This year marks the fiftieth anniversary since Nixon suspended the convertibility of the US dollar into gold. This began the era of a global fiat money, debt-fueled economy. Since then, crises are more frequent but also shorter and always “solved” by adding more debt and more money printing.
The suspension of the gold standard was a catalyst for massive global credit expansion and cemented the position of the US dollar as the world’s reserve currency, as it de facto substituted gold as the reserve for the main central banks.
Thus, since the breakdown of the gold standard, financial crises are more frequent but also shorter than before.
The level of global debt has skyrocketed to more than 350 percent of GDP, and what is mistakenly called “the financial economy,” which is actually the credit-based economy, has multiplied.
The gold standard supposed a limit to the monetary and fiscal voracity of governments, and suspending it unleashed an unprecedented push to increase indebtedness and the perverse incentive of the states to pass on the current imbalances to future generations.
By substituting gold for the US dollar as a global reserve, the United States has been able to borrow and increase its money supply massively without triggering hyperinflation, because it exports its monetary imbalances to the rest of the world.
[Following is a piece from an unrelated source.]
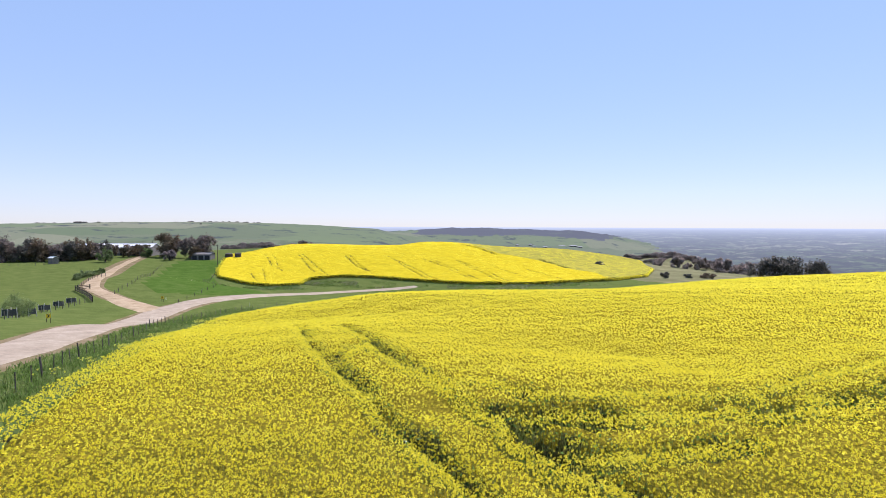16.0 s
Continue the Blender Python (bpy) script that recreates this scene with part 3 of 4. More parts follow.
def plant_crop():
    rng = np.random.default_rng(11)
    soup = Soup(3)
    standing = lambda x, y: (rng.random(len(x)) > np.maximum(np.maximum(1.02 * trodden(x, y), 0.45 * gully(x, y)), 0.6 * thin_stand(x, y)))
    def thin(x, y):
        """The crop's margin: ragged, and sparse where the weeds crowd in."""
        edge = off_line(NEAR_FIELD[2:17], x, y)
        sparse = 0.25 * (1 - smooth(0.5, 3.2, edge)) * (1 - smooth(-1.5, 1.5, x)) * smooth(-16, -10, x)
        return (edge > 1.1 * rng.random(len(x)) ** 2) & (rng.random(len(x)) > sparse)

    # whole plants beside the low stretch of the way
    x, y = scatter(rng, NEAR_FIELD, 29, -9, 9, 5, 19, lambda x, y: (low_stretch(x, y) < 7) & standing(x, y) & thin(x, y) & (rng.random(len(x)) < 0.5 + 0.5 * smooth(0.3, 0.5, lattice(x, y, 0.8, 12))))
    g, h = land(x, y), crop_height(x, y) * rng.uniform(0.84, 1.07, len(x))
    top = heads(soup, rng, x, y, g + h, 5, 26, 0.027, 0.13, 0.28, True, 0.0145)
    edge = off_line(NEAR_FIELD[2:17], x, y) < 2.8 * rng.random(len(x))
    for low in (0.2, 0.4, 0.6, 0.78):
        k = edge & (rng.random(len(x)) < 1.0 - 0.75 * low)
        heads(soup, rng, x[k], y[k], (g + h)[k] - low * rng.uniform(0.7, 1.2, k.sum()), 3, 24, 0.026, 0.16, 0.15, False, 0.0145)
    for _ in range(4):
        c = top + level(rng, len(top)) * 0.012 + (0, 0, 0.008)
        u, w = turned(rng, len(c))
        soup.blades(c, u * 0.013, w * 0.013, 1)
    a, side = np.stack([x, y, g], 1), level(rng, len(x)) * 0.006
    soup.strips(a, a + np.stack([rng.normal(0, 0.03, len(x)), rng.normal(0, 0.03, len(x)), h - 0.15], 1), side, side * 0.7, 2)
    for _ in range(3):
        a = np.stack([x, y, g + h * 0.2], 1) + level(rng, len(x)) * 0.06
        soup.strips(a, a + np.stack([rng.normal(0, 0.06, len(x)), rng.normal(0, 0.06, len(x)), h * rng.uniform(0.4, 0.68, len(x))], 1), level(rng, len(x)) * 0.007, a, 2)
    for _ in range(4):
        c = np.stack([x, y, g + h * rng.uniform(0.15, 0.72, len(x))], 1) + level(rng, len(x)) * 0.08
        u, w = turned(rng, len(x), 0.5)
        s = rng.uniform(0.02, 0.06, len(x))[:, None]
        soup.blades(c, u * s * 1.6, w * s * 0.7, 3)
    part("flowering_plants", soup.mesh("flowering_plants", [M_PETAL, M_BUD, M_STEM, M_LEAF]), CROP)
    soup = Soup(3)
    # plants a little farther off
    x, y = planted(rng, NEAR_FIELD, 112, -34, 24, 0, 46, lambda x, y: (low_stretch(x, y) >= 7) & (from_walk(x, y) < 17) & (y > 0.3 * x))
    ok = standing(x, y) & thin(x, y) & (rng.random(len(x)) < 0.72 + 0.28 * smooth(0.3, 0.5, lattice(x, y, 0.5, 12)))
    x, y = x[ok], y[ok]
    h = crop_height(x, y) * rng.uniform(0.86, 1.05, len(x))
    z = land(x, y) + h
    heads(soup, rng, x, y, z, 1, 10, 0.026, 0.02, 0.15, False, 0.0155)
    a, side = np.stack([x, y, z - 0.7], 1), level(rng, len(x)) * 0.007
    soup.strips(a, a + level(rng, len(x)) * 0.04 + (0, 0, 0.64), side, side, 2)
    edge = off_line(NEAR_FIELD[2:19], x, y) < 2.6 * rng.random(len(x))
    for low in (0.22, 0.45, 0.7, 0.9):
        heads(soup, rng, x[edge], y[edge], z[edge] - low, 1, 8, 0.028, 0.1, 0.2, False, 0.018)
    # the standing walls of the tracks and gaps
    x, y = planted(rng, NEAR_FIELD, 46, -56, 0, 22, 68, lambda x, y: from_walk(x, y) < 52)
    m = along_tracks(x, y, 0.4, 0.35)
    ok = (m > 0.15) & (rng.random(len(x)) > trodden(x, y) * 1.02)
    x, y = x[ok], y[ok]
    h = crop_height(x, y)
    foot = np.stack([x, y, land(x, y)], 1)
    for low, wide in ((0.1, 0.014), (0.3, 0.018), (0.5, 0.018)):
        side = level(rng, len(x)) * wide
        a = foot + level(rng, len(x)) * 0.08 + np.stack([0 * x, 0 * x, h * low], 1)
        soup.strips(a, a + level(rng, len(x)) * 0.1 + np.stack([0 * x, 0 * x, h * rng.uniform(0.3, 0.48, len(x))], 1), side, side * 0.6, 2)
    for _ in range(4):
        c = foot + level(rng, len(x)) * 0.1 + np.stack([0 * x, 0 * x, h * rng.uniform(0.2, 0.85, len(x))], 1)
        u, w = turned(rng, len(x), 0.3)
        s = rng.uniform(0.025, 0.06, len(x))[:, None]
        soup.blades(c, u * s, w * s * 0.6, 3 if _ < 2 else 2)
    for low in (0.1, 0.26):
        k = rng.random(len(x)) < 0.85 - 0.9 * low
        heads(soup, rng, x[k], y[k], foot[k, 2] + h[k] - low, 1, 9, 0.032, 0.08, 0.15, False, 0.018)
    # the middle of the field
    x, y = planted(rng, NEAR_FIELD, 45, -85, 52, 6, 75, lambda x, y: (from_walk(x, y) >= 17) & (from_walk(x, y) < 46) & (y > 0.75 * x))
    ok = standing(x, y)
    x, y = x[ok], y[ok]
    heads(soup, rng, x, y, land(x, y) + crop_height(x, y) * rng.uniform(0.88, 1.04, len(x)), 1, 6, 0.036, 0.04, 0.15, False, 0.024)
    # towards the crest, and beyond it
    for near, far, many, size in ((46, 78, 24, 0.048), (78, 400, 8, 0.08)):
        x, y = planted(rng, NEAR_FIELD, many, -88, 100, 20, 196, lambda x, y: (from_walk(x, y) >= near) & (from_walk(x, y) < far) & (y > 0.7 * x))
        ok = standing(x, y)
        heads(soup, rng, x[ok], y[ok], land(x[ok], y[ok]) + crop_height(x[ok], y[ok]), 1, 3, size, 0.1, 0.16, False)
    part("flowering_plants", soup.mesh("flowering_plants", [M_PETAL, M_BUD, M_STEM, M_LEAF]), CROP)
    soup = Soup(3)
    x, y = scatter(rng, FAR_FIELD, 3.0, -298, -95, 112, 380, lambda x, y: (rng.random(len(x)) > 0.75 * far_trodden(x, y)) & (~inside(THIN_PART, x, y) | (rng.random(len(x)) < 0.35)))
    heads(soup, rng, x, y, land(x, y) + 1.4, 1, 2, 0.11, 0.2, 0.15, False)
    rim = np.vstack([FAR_FIELD, FAR_FIELD[:1]]).astype(float)
    run = np.r_[0, np.cumsum(np.linalg.norm(np.diff(rim, axis=0), axis=1))]
    k = np.arange(0, run[-1], 0.15)
    x, y = np.interp(k, run, rim[:, 0]) + rng.normal(0, 0.35, len(k)), np.interp(k, run, rim[:, 1]) + rng.normal(0, 0.35, len(k))
    a, side = np.stack([x, y, land(x, y) - 0.1], 1), level(rng, len(x)) * 0.12
    soup.strips(a, a + np.stack([0 * x, 0 * x, rng.uniform(0.5, 0.95, len(x))], 1), side, side * 0.7, 2)
    heads(soup, rng, x, y, a[:, 2] + 1.5, 3, 2, 0.1, 0.3, 1.0, False)
    part("flowering_plants", soup.mesh("flowering_plants", [M_PETAL, M_BUD, M_STEM, M_LEAF]), FAR_CROP)
    soup = Soup()
    x, y = scatter(rng, STRIP_FIELD, 2.2, 0, 70, 150, 230, lambda x, y: x == x)
    heads(soup, rng, x, y, land(x, y) + 1.4, 1, 2, 0.11, 0.2, 0.15, False)
    part("flowering_plants", soup.mesh("flowering_plants", [M_PETAL, M_BUD, M_STEM, M_LEAF]), STRIP_CROP)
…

Other currencies follow the same monetary expansion without the global demand that the US dollar enjoys, so the rising imbalances always end up making those currencies weaker versus the greenback and the economies more dependent on the US dollar.
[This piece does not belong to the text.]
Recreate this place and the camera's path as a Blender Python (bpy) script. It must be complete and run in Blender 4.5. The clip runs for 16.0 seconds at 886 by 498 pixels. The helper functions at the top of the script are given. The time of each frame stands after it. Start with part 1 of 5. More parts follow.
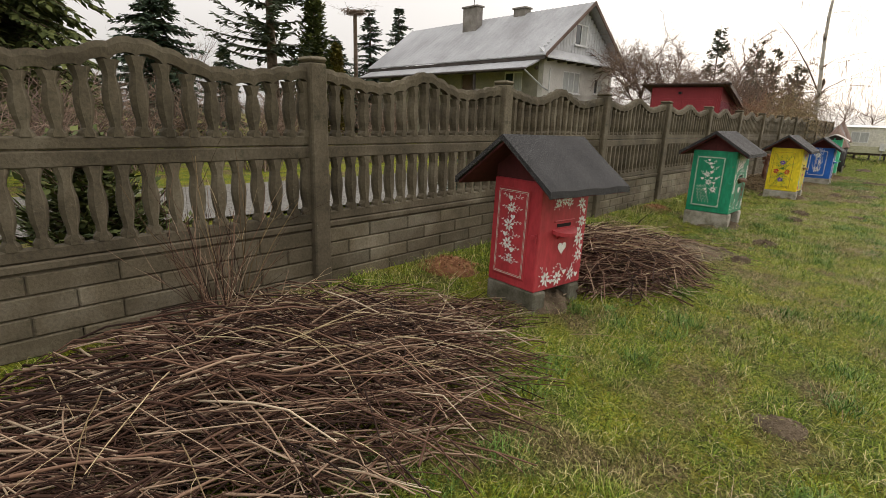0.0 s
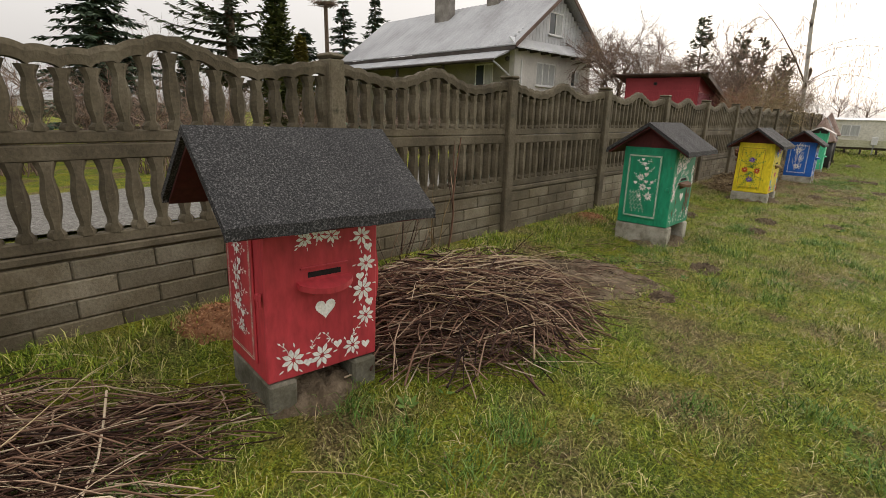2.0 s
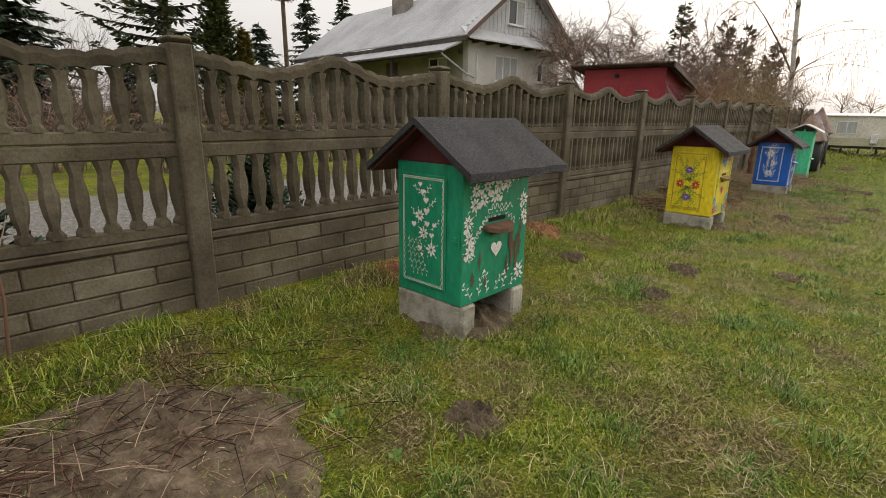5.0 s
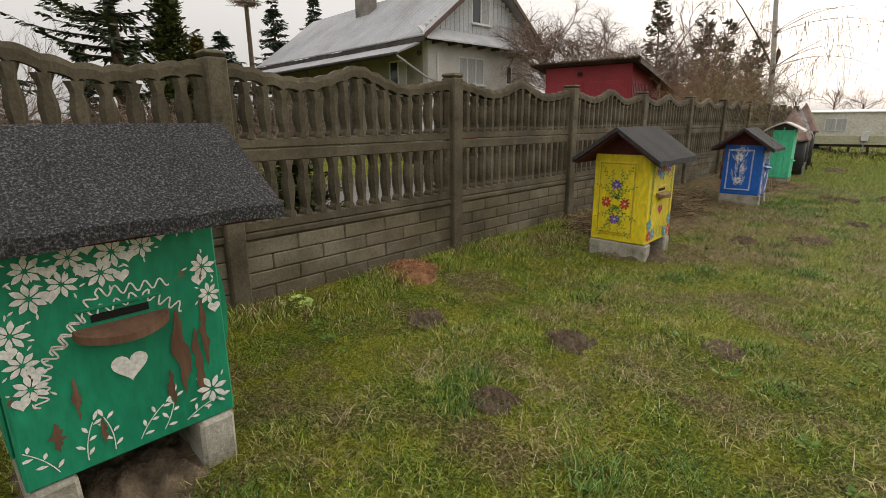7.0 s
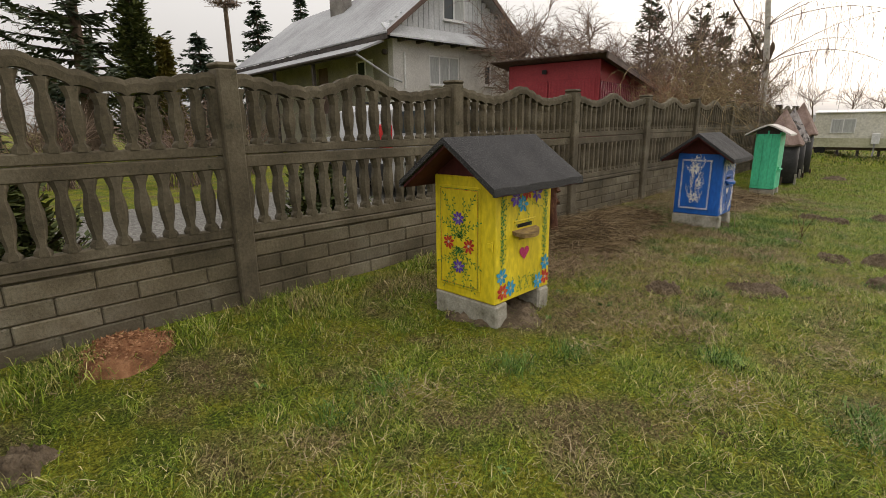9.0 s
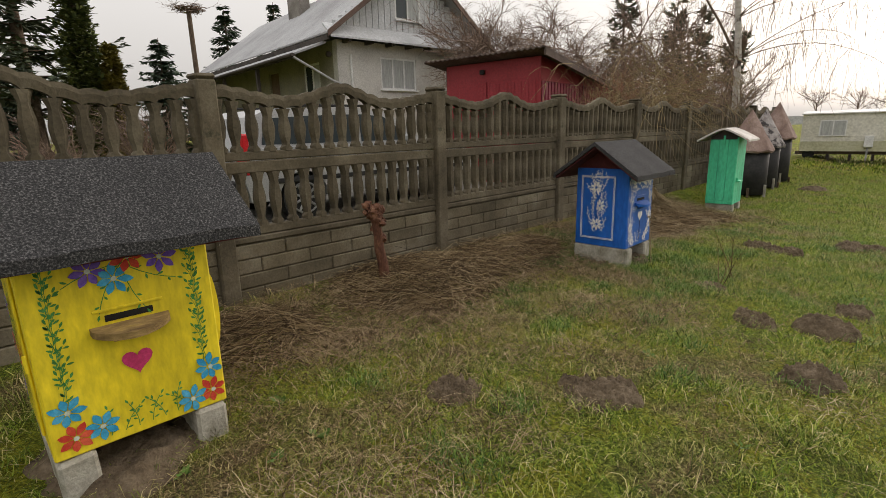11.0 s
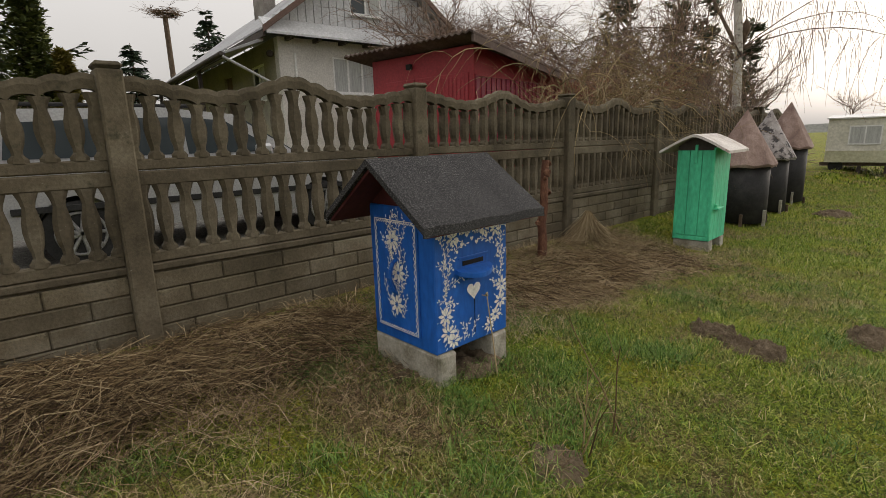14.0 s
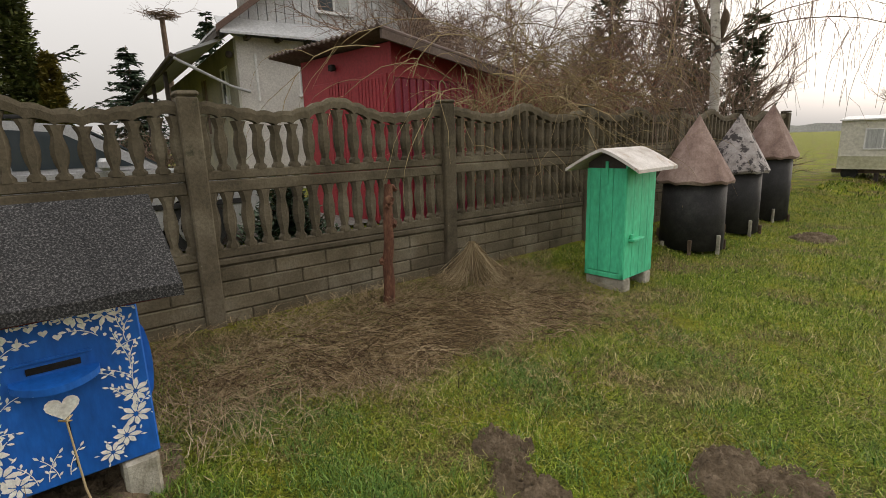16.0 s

This race to zero pursued by most central banks has also resulted in there being no real alternative to the US dollar as a reserve, because the rest of the countries abandoned the monetary and fiscal orthodoxy at the same time, weakening their ability to be a world reserve alternative.
In the 1960s, any currency from a leading country could compete with the dollar if its gold reserves were sufficient. Today, no one among the fiat currencies can compete with the dollar either in financial capacity or as a reserve. The example of the yuan is paradigmatic. The Chinese economy is almost 17 percent of the world’s GDP and its currency is used in less than 4 percent of global transactions, according to the Bank of International Settlements.
With the suspension of the gold standard, Nixon cemented and guaranteed the financial and monetary hegemony of the United States for the long term while unleashing a global credit-fueled economy where financial risk disproportionately exceeds the real economy.
The defenders of the suspension of the gold standard contend that financial crises are shorter and that the global economy has strengthened in the period. However, it is more than debatable that massive debt expansion is the cause of progress. Nonproductive debt has soared and the tax wedge on citizens is elevated, while the severity of financial crises, which are always “solved” by adding more debt and more risk taking, has also increased.
A debt-fueled economy and massive money creation disproportionately benefit the first recipients of money and credit, which are government and the wealthy, creating a larger problem for the middle classes and the poor in accessing better standards of living, given that asset prices are artificially inflated but real wages rise slower than the price of essential expenses like housing, healthcare, and utilities, while taxes rise.